Seasoning periods primarily apply to refinances, especially cash-out refinances, where a borrower seeks to extract equity from a property they already own. They are less common for standard purchase loans, though certain niche products or property types might have specific holding requirements. The intent is to ensure the property's value and the borrower's commitment are established before additional funds are lent against the asset.
How does the seasoning period affect the BRRRR strategy?
The BRRRR (Buy, Rehab, Rent, Refinance, Repeat) strategy is significantly impacted by seasoning periods. While an investor can complete the Buy, Rehab, and Rent phases quickly, the Refinance step, particularly a cash-out refinance, will be subject to the lender's seasoning requirements. This means the investor's capital will remain tied up in the property for the duration of the seasoning period, delaying their ability to repeat the process with a new acquisition.
Are there ways to avoid or shorten a seasoning period?

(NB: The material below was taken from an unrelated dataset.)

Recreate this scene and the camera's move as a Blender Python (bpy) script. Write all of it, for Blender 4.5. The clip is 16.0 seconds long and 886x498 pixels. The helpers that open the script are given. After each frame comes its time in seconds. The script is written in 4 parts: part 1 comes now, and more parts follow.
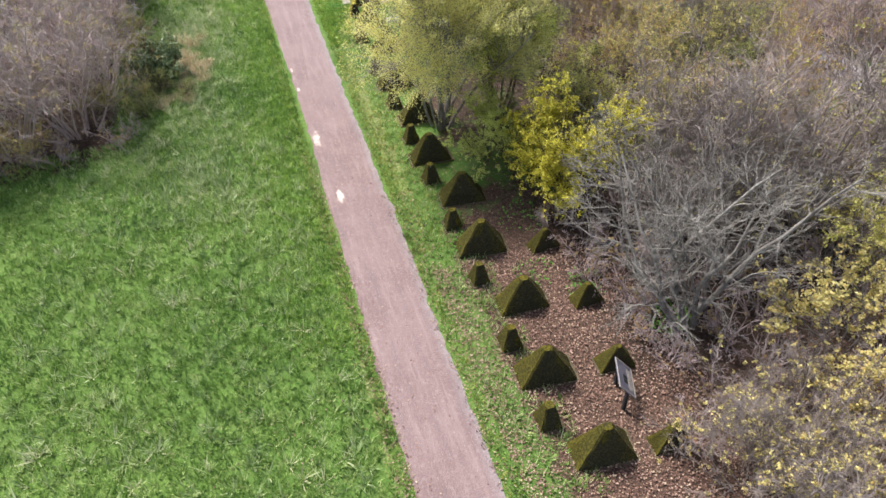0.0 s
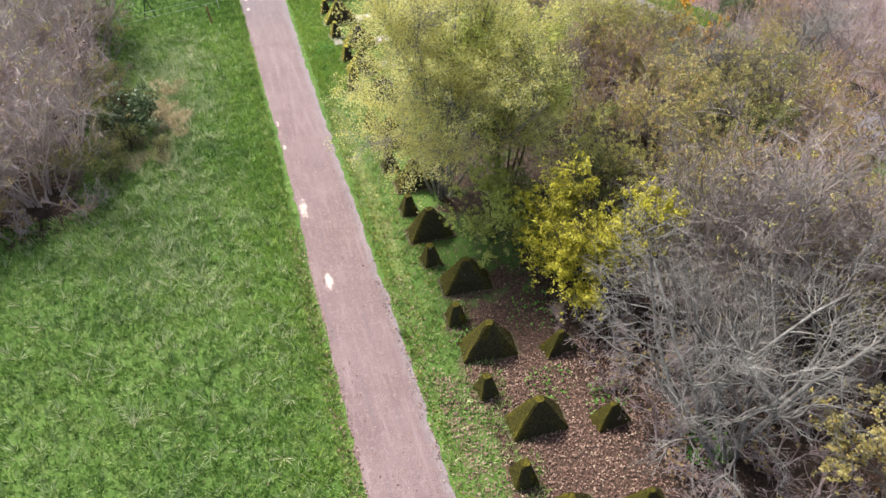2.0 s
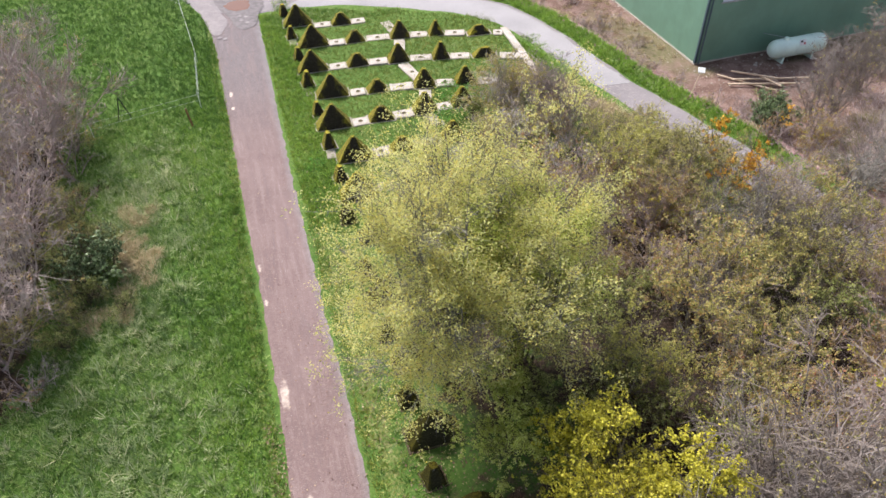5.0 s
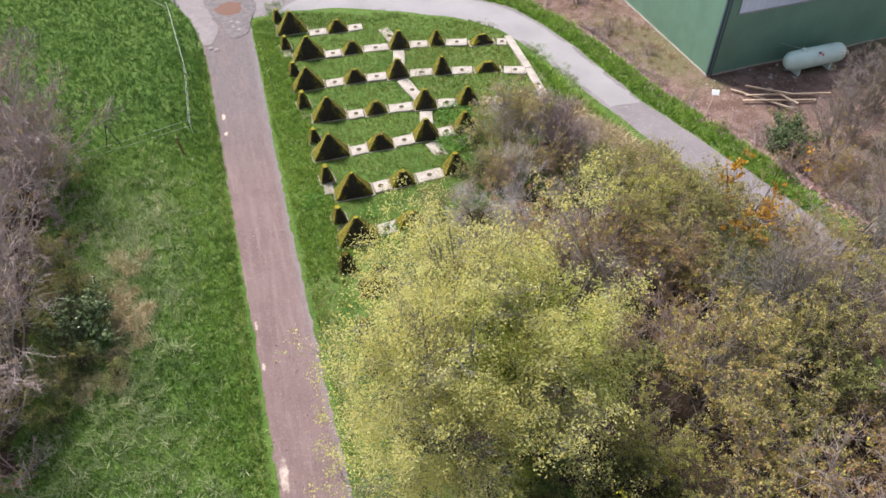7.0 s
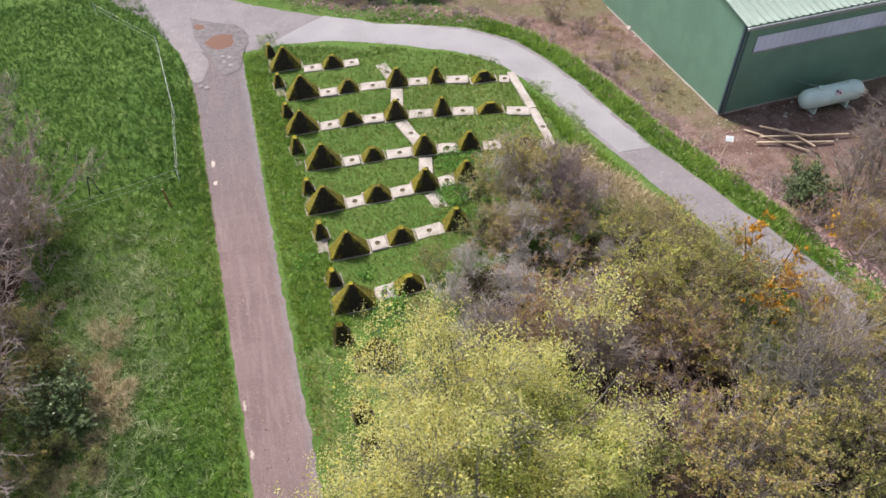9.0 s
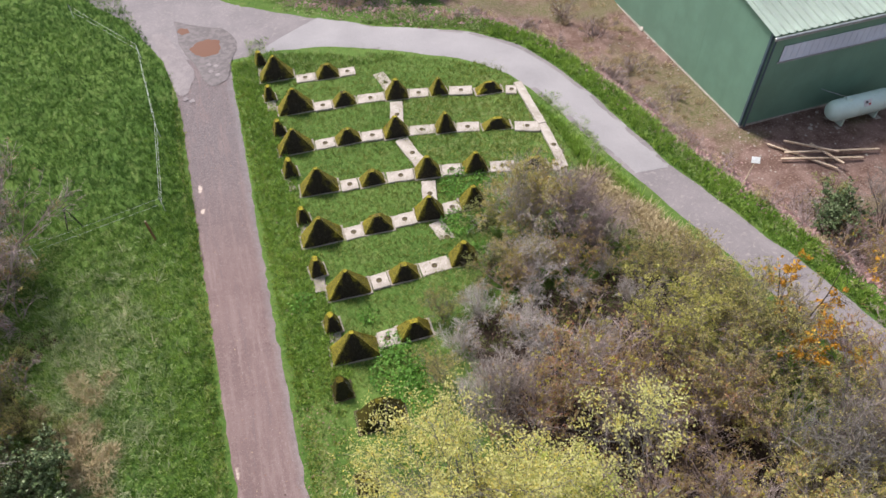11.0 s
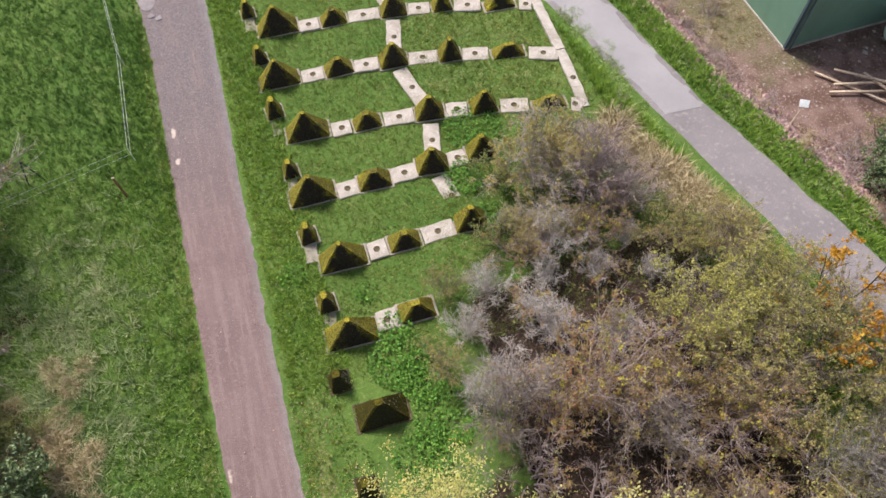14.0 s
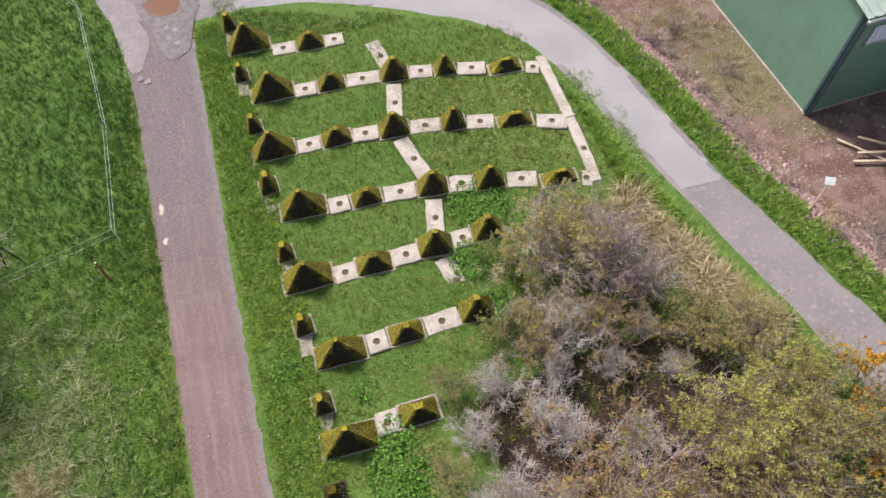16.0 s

While it's difficult to completely avoid seasoning for agency-backed loans (FHA, VA, Conventional), investors can explore options. Working with portfolio lenders or private money lenders often provides more flexibility, as they set their own underwriting guidelines. Additionally, bridge loans or hard money loans can be used as short-term solutions to access capital before a seasoning period ends, though these typically come with higher interest rates and fees.